Votar por Europa
ES INDUDABLE que el Parlamento Europeo no goza de muy buena prensa ni atrae excesivos entusiasmos. Cuando se habla de él enseguida se evoca su célebre déficit democrático, una especie de pecado original del que no habría podido lavarse en las aguas de ningún Jordán. Al déficit se añade de inmediato su falta de verdadero poder, puesto que el poder ejecutivo -el Consejo de Ministros y la Comisión-, además de poseer también atribuciones legislativas, no traduce la distribución de escaños ocupados por los partidos. Por si fuera poco, los candidatos a diputados, más que por un contrastado europeísmo, se comportan en ocasiones como políticos a la espera de una áurea jubilación, por no hablar de quienes, derrotado su partido en las urnas, cambian sin rubor su escaño en un Parlamento nacional por otro en Estrasburgo. Si todo esto es así, ¿para qué molestarse en votar?
En el fondo de este escepticismo o desencanto late un mayúsculo error: haber dado por muertos antes de tiempo a los Estados nacionales y haber transferido a la Comunidad y luego Unión Europea la carga de edificar un Estado supra o transnacional. Pero la Unión no es un Estado, ni federal ni confederal; ni es tampoco un nuevo Estado en gestación. Por no serlo, la relación entre democracia y soberanía, entre representación y eficiencia no puede ser la mera transposición de un sistema estatal. No se puede aplicar, para medir el grado de democracia de un sistema como la Unión, el mismo criterio que se aplica a un Estado, sencillamente porque no lo es, ni va a serlo en un horizonte previsible.
Ahora, si la Unión no es un Estado, ni lleva camino de serlo, tampoco es un mero sistema intergubernamental. Es despreciable, por lo demás, el argumento de quienes, para evitar un análisis mínimamente informado, la descalifican como si se tratara de una confabulación de mercaderes. Mucho más que un mercado -aunque por fortuna también es un mercado, hoy con moneda única, un sueño irrealizable hace no más de veinte años-, y muy diferente a una unión intergubernamental, la Unión es una forma de autoridad supranacional basada en un sistema político complejo, que integra multitud de agentes, y dinámico, del que resulta por tanto imposible dar cuenta sin un análisis diacrónico, sin verlo en su desarrollo. Puede afirmarse con absoluta seguridad que no es hoy, en vísperas de firmarse una Constitución, lo que fue ayer, cuando se firmó el Tratado de Roma; ni será mañana lo que es hoy.

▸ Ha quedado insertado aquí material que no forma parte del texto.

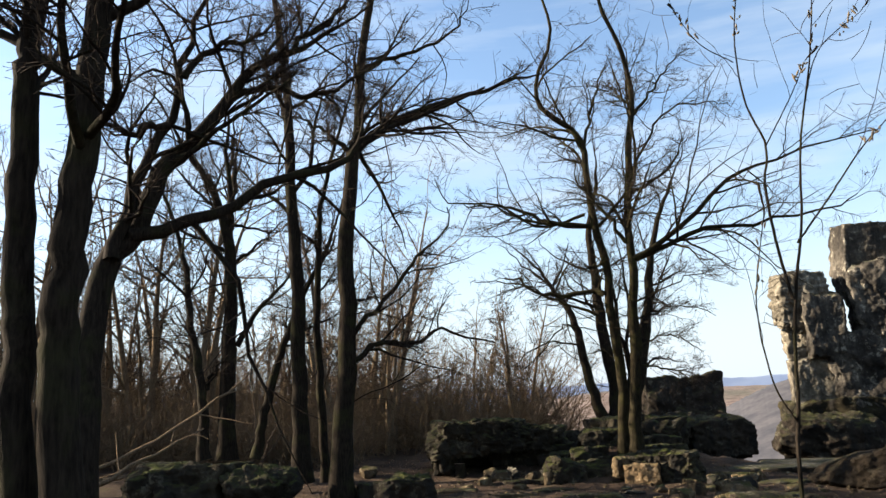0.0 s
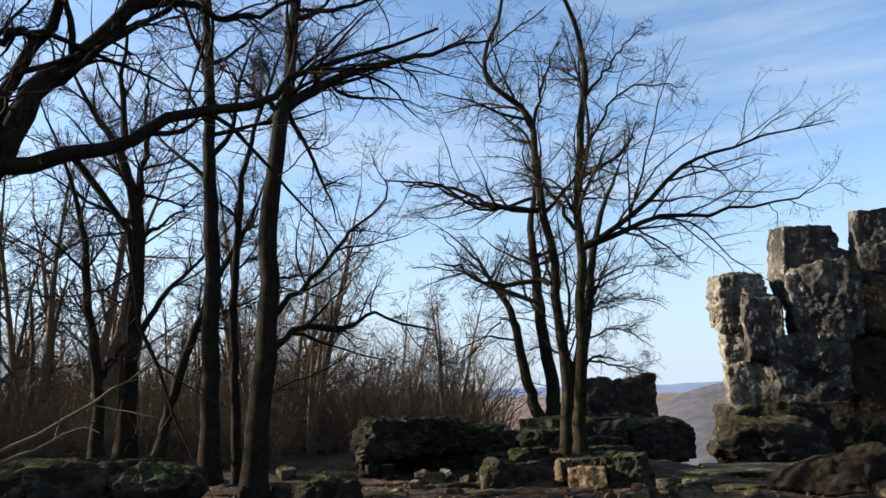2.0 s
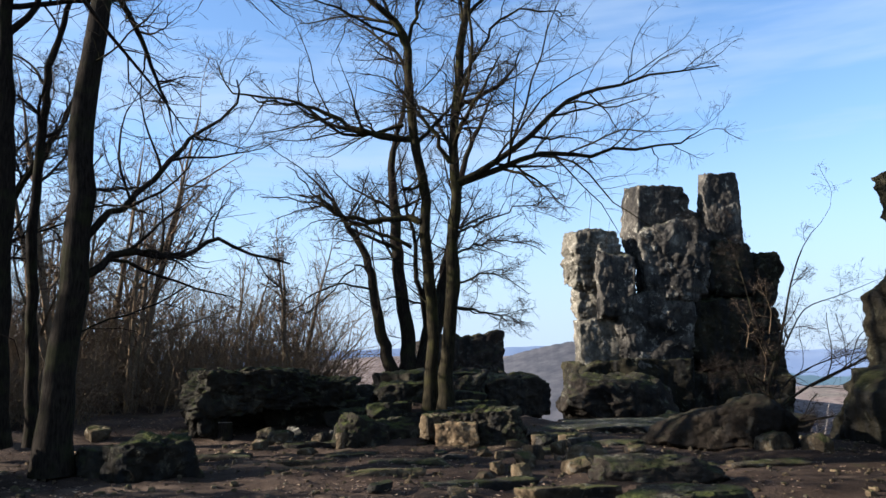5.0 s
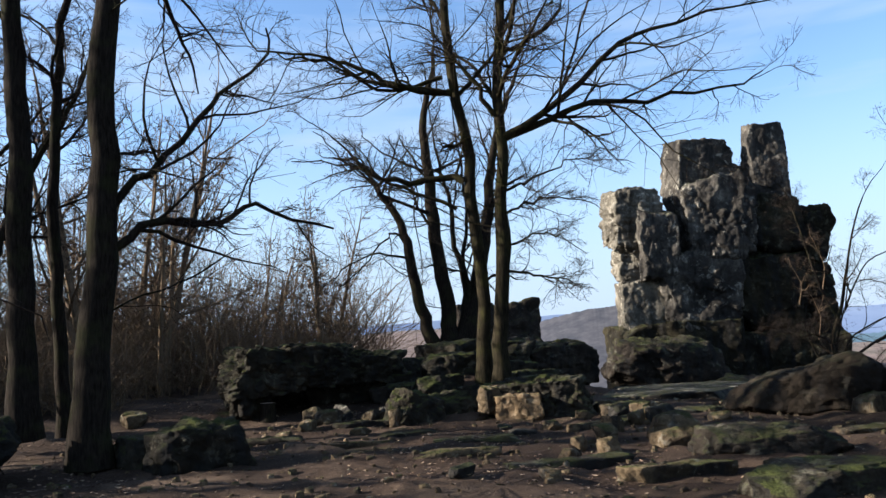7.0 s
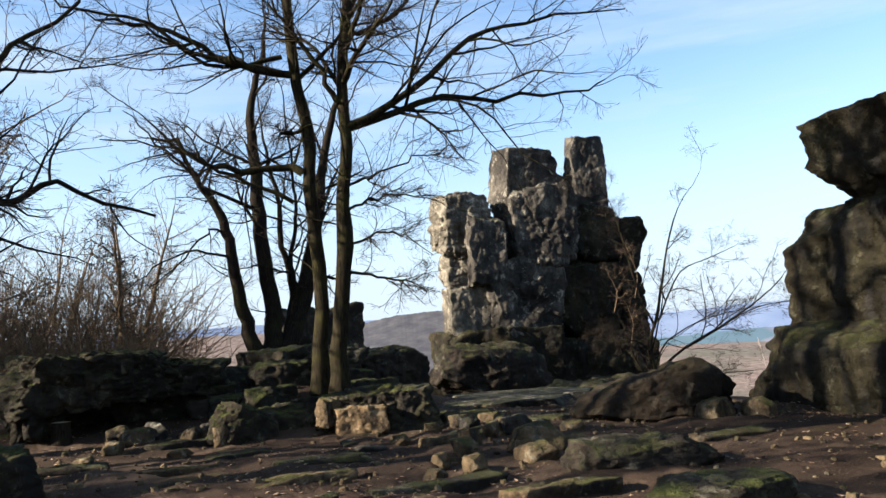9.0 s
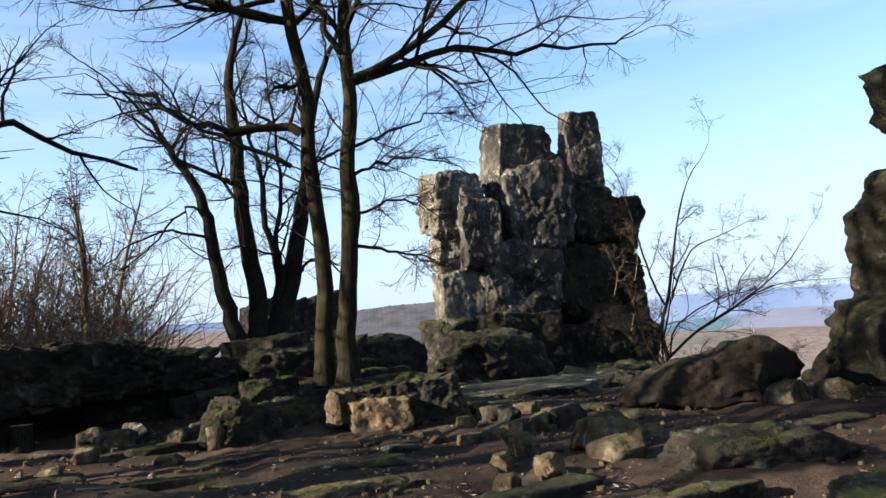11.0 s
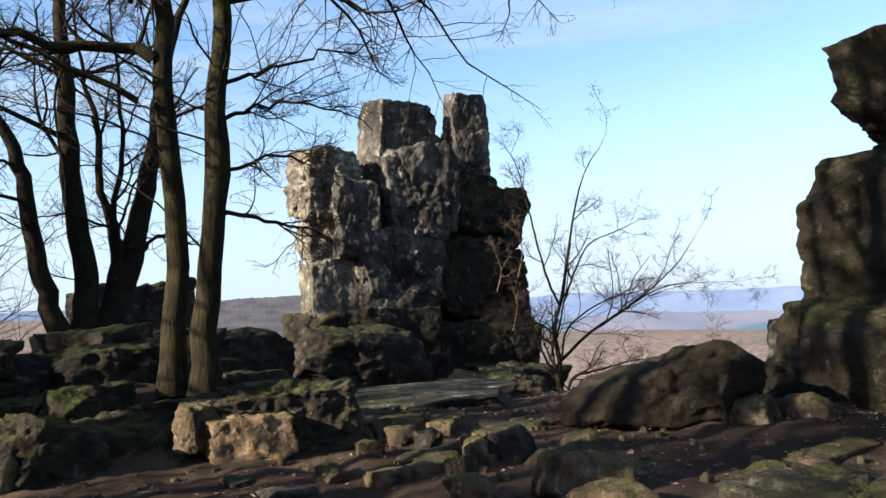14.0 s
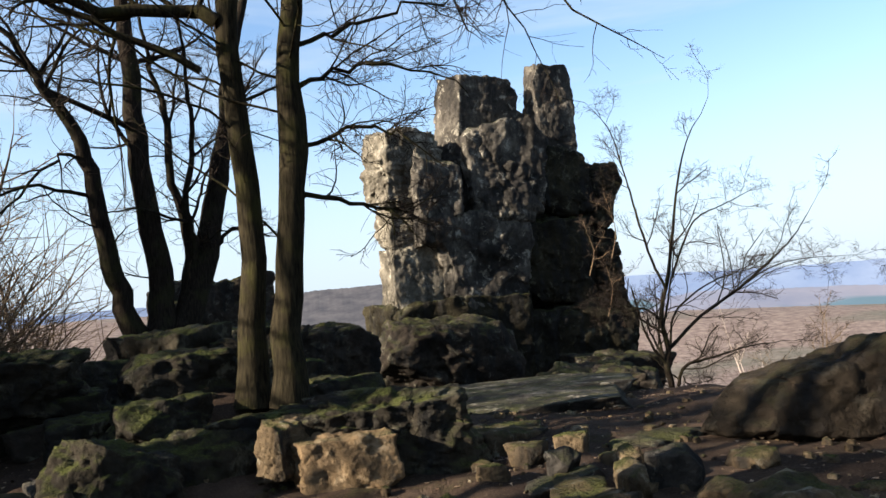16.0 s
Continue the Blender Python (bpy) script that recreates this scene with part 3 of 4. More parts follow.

Sin duda, a medida que adquiere complejidad y que se han desarrollado sus sistemas institucional, jurídico, de gobierno, de cooperación y de conciliación, presupuestario, la indefinición que acompañó sus primeros pasos se va paulatinamente limitando. Hoy sabemos mucho más lo que es y lo que puede llegar a ser que hace 25 años, cuando el Parlamento se convirtió por vez primera en una institución directamente elegida por los ciudadanos. Hace sólo 25 años, en una historia milenaria, que existe un Parlamento elegido por sufragio universal: no es tiempo suficiente ni para entusiasmos ni para escepticismos, pero sí para haber alcanzado al menos una certidumbre: merece la pena seguir adelante.

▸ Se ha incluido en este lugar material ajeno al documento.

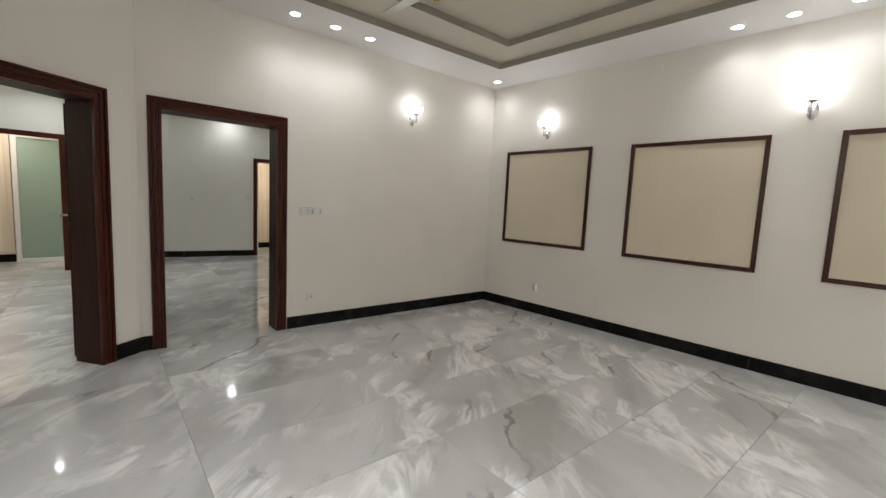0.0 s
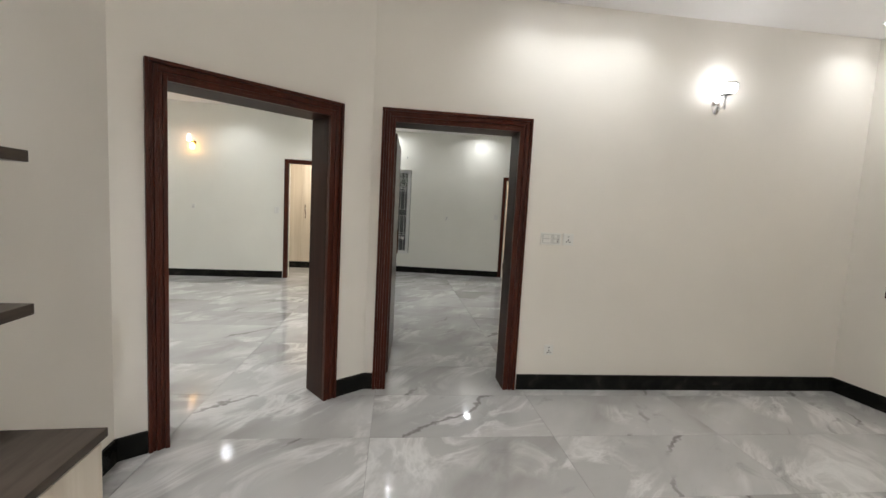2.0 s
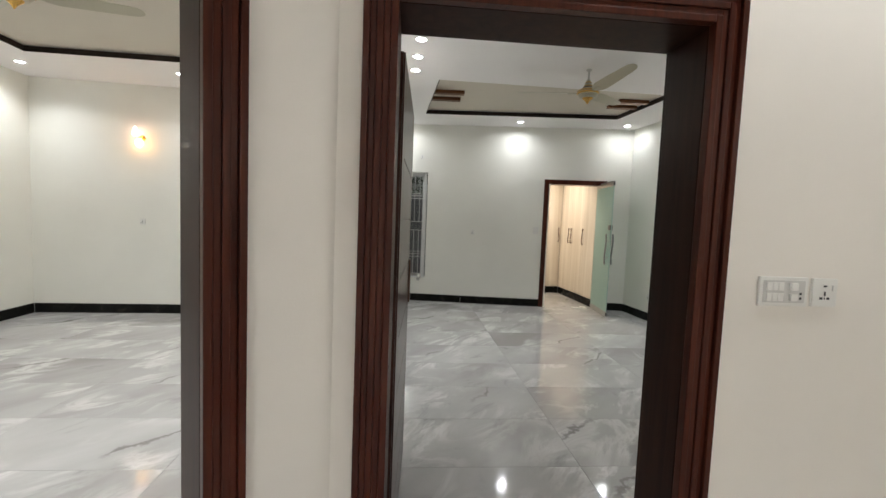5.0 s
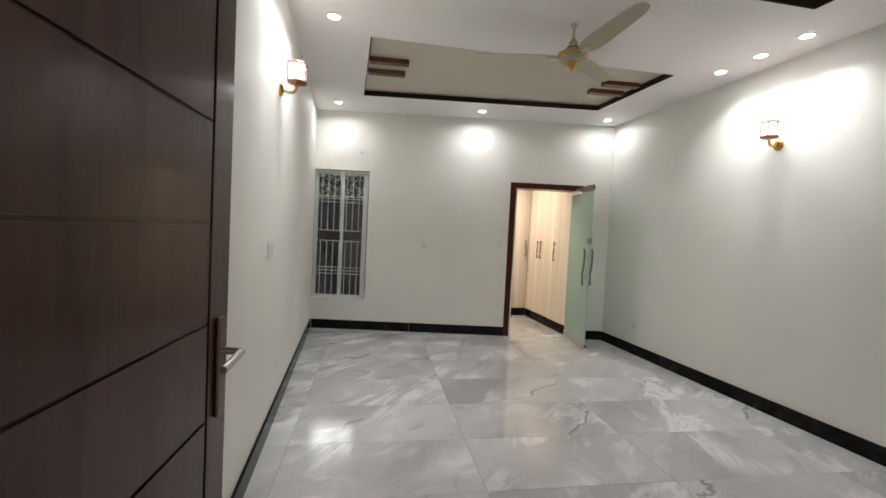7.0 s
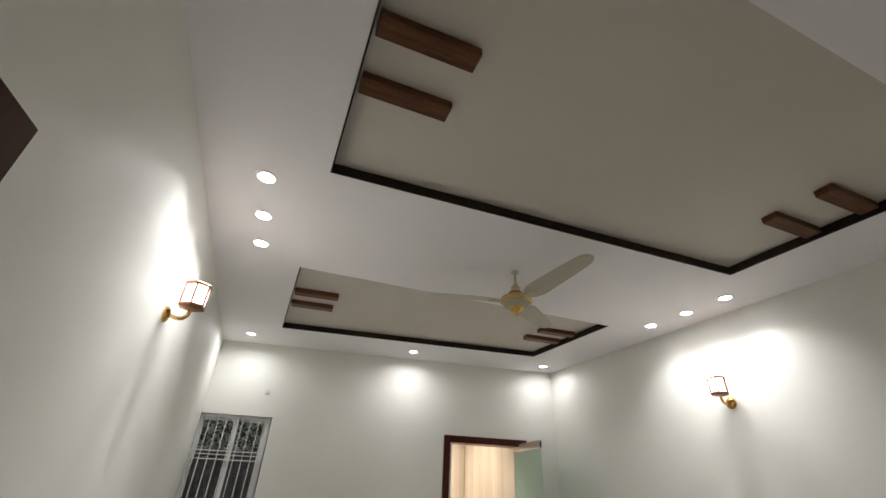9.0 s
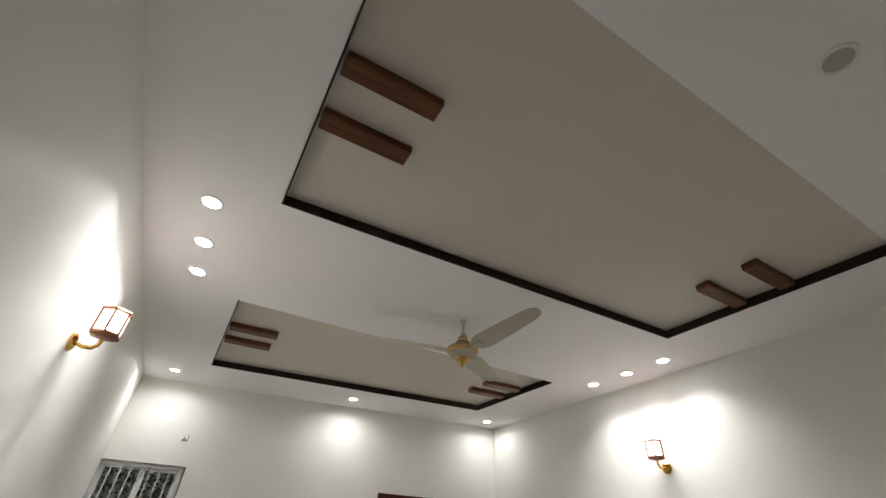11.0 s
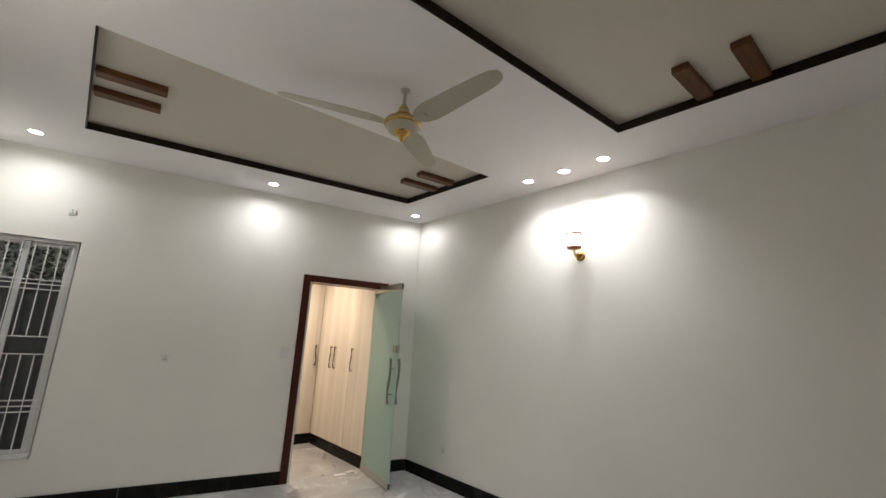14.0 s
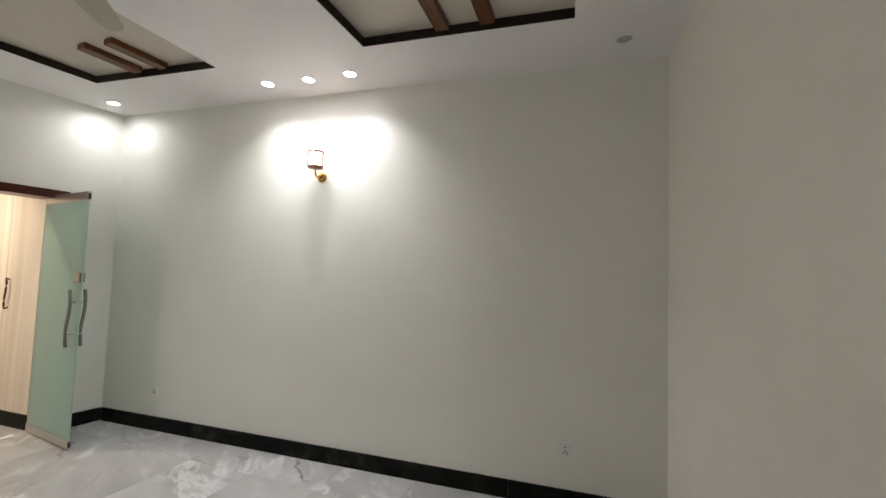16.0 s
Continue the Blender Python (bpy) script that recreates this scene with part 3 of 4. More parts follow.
# neighbour's pale wall, lit by an added unseen lamp to brighten the floor reflection
structure("backdrop_neighbour_wall", box(bmesh.new(), -4.0, 6.5, 14.6, 14.8, -0.13, 6.0), WALL_R, "pale wall of the next house behind the hedge", "wall")
yard = empty("yard_lamp", pose(0.9, 14.6, 3.0), "unseen floodlight added to brighten the neighbour wall", "flood light")
part("bracket", box(bmesh.new(), -0.02, 0.02, -0.15, 0.0, -0.02, 0.02, None, 0.004), DSTEEL, yard)
part("housing", box(bmesh.new(), -0.12, 0.12, -0.25, -0.15, -0.03, 0.03, None, 0.008), DSTEEL, yard)
ya = bpy.data.lights.new("yard_lamp_light", "AREA")
ya.shape, ya.size, ya.size_y, ya.energy, ya.color = "RECTANGLE", 0.2, 0.07, 70.0, WHITE_LED
ya.spread = radians(150)
new("yard_lamp_light", ya).matrix_world = pose(0.9, 14.40, 3.035, 180)


# ---- ceiling lights ----
def downlight(x, y, z, lit=True, power=None, color=WHITE_LED, spread=130):
    root = empty("downlight", pose(x, y, z), "round recessed LED downlight, lit white" if lit else "round recessed downlight, switched off", "downlight", "recessed ceiling downlights")
    ring = bmesh.new()
    seg = 28
    prof = ((0.047, -0.002), (0.047, -0.007), (0.060, -0.007), (0.063, 0.0005))
    rows = [[ring.verts.new((r * math.cos(2 * math.pi * k / seg), r * math.sin(2 * math.pi * k / seg), h)) for k in range(seg)] for r, h in prof]
    for a, b in zip(rows, rows[1:]):
        for k in range(seg):
            ring.faces.new((a[k], a[(k + 1) % seg], b[(k + 1) % seg], b[k]))
    part("trim_ring", ring, PLASTIC, root)
    part("lens", lathe(bmesh.new(), [(0.047, -0.004), (0.0468, -0.001)], 28), BULB if lit else OFFDISC, root)
    if lit:
        la = bpy.data.lights.new("downlight_lamp", "AREA")
        la.shape, la.size, la.energy, la.color = "DISK", 0.09, power or DOWN_W, color
        la.spread = radians(spread)
        lo = new("downlight_lamp", la)
        lo.matrix_world = pose(x, y, z - 0.009)
    return root


for x, y in ((0.97, 7.25), (0.97, 7.68), (0.97, 8.08), (4.63, 7.98), (4.64, 7.58), (4.63, 7.19)):
    downlight(x, y, H, True, DOWN_W * 0.42, WHITE_LED, 115)
for x, y, share in ((0.95, 10.45, 0.42), (2.88, 10.11, 0.42), (4.64, 9.83, 0.26)):
    downlight(x, y, H, True, DOWN_W * share, WHITE_LED, 160)
downlight(4.61, 5.16, H, False)
downlight(2.81, 5.12, H, False)
downlight(0.97, 5.14, H, False)
for x, y in ((1.74, 4.07), (2.15, 4.05), (2.55, 4.04), (4.60, 1.17), (4.60, 0.77), (4.60, 0.37)):
    downlight(x, y, HH, True, DOWN_W * 0.17, WHITE_LED, 125)
downlight(4.58, 3.97, HH, True, DOWN_W * 0.16)
# downlights out of view, added at raised power to fill the hall
for x, y in ((4.55, -2.2), (-0.35, 1.3), (-0.35, 0.5), (-0.35, -0.3), (1.2, -2.2), (2.6, -2.2)):
    downlight(x, y, HH, True, DOWN_W * 1.9)
for x, y in ((-3.73, 8.97), (-1.92, 8.95), (-0.1, 8.95)):
    downlight(x, y, H, True, DOWN_W * 0.58)
# unseen fill: extra downlights added to brighten the second bedroom
for x, y in ((-3.75, 5.6), (-3.75, 6.1), (0.0, 6.6), (0.0, 6.1), (-3.7, 4.0), (-2.0, 4.0)):
    downlight(x, y, H, True, DOWN_W * 1.0)
downlight(3.7, 11.2, 2.9, True, 17, WARM_LED)
downlight(-0.6, 10.4, 2.9, True, 13, WARM_LED)


# ---- wooden bars in the recesses ----
def bar(x0, x1, y, slope=0.0):
    d = math.degrees(math.atan(slope))
    root = mesh("wooden_bar", box(bmesh.new(), 0, abs(x1 - x0), -0.048, 0.048, 0, 0.045, None, 0.006), BARW)
    root.matrix_world = pose(min(x0, x1), y, H + 0.019, 0, 0, d)
    tagged(root, "walnut brown wooden bar fixed in the ceiling recess", "ceiling bar", "bars in the ceiling recesses")


for x0, x1, y in ((1.315, 1.74, 6.11), (1.315, 1.74, 6.41), (3.87, 4.275, 6.31), (3.87, 4.275, 6.01)):
    bar(x0, x1, y, -0.02)
for x0, x1, y in ((1.295, 1.70, 8.98), (1.295, 1.70, 9.30)):
    bar(x0, x1, y, -0.12)
for x0, x1, y in ((3.84, 4.25, 9.02), (3.84, 4.25, 8.74)):
    bar(x0, x1, y, -0.12)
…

Porque una cosa es evidente: seguir adelante va en el interés de todos los europeos. En su medio siglo mal contado de historia, la CE/UE ha conseguido una estabilidad política, una prosperidad económica y una cohesión social sin parangón con nada ocurrido en Europa desde sus orígenes, hace más de mil años. Para redondear ese éxito, acaba de lograr lo impensable: romper la milenaria barrera entre el Este y el Oeste. Sin duda, queda camino por recorrer -defensa común, política exterior, políticas sociales-, pero todo lo andado desde el comienzo hasta hoy ha ido en la buena dirección. Es hora de acabar con el argumento de que, como esto no es lo que cada cual había imaginado que iba a ser -una medievalizante Europa de los pueblos, una nueva especie de supernación o de superestado federal-, más vale declararse euroescépticos y encogerse de hombros sobre su futuro.
En esa marcha hacia adelante, otra cosa es también clara: el Parlamento desempeñará un papel cada vez más activo, con mayores atribuciones, más decisivo a la hora de formular políticas y de controlar su ejecución. Sería menester pensar por un día como europeos, dejar aparcados los miserables argumentos tantas veces esgrimidos en la pequeña política nacional y nacionalista; olvidar los llamados intereses nacionales, los repartos de poder, las reivindicaciones medievalizantes que tanto han golpeado nuestros oídos durante esta campaña y... salir a votar.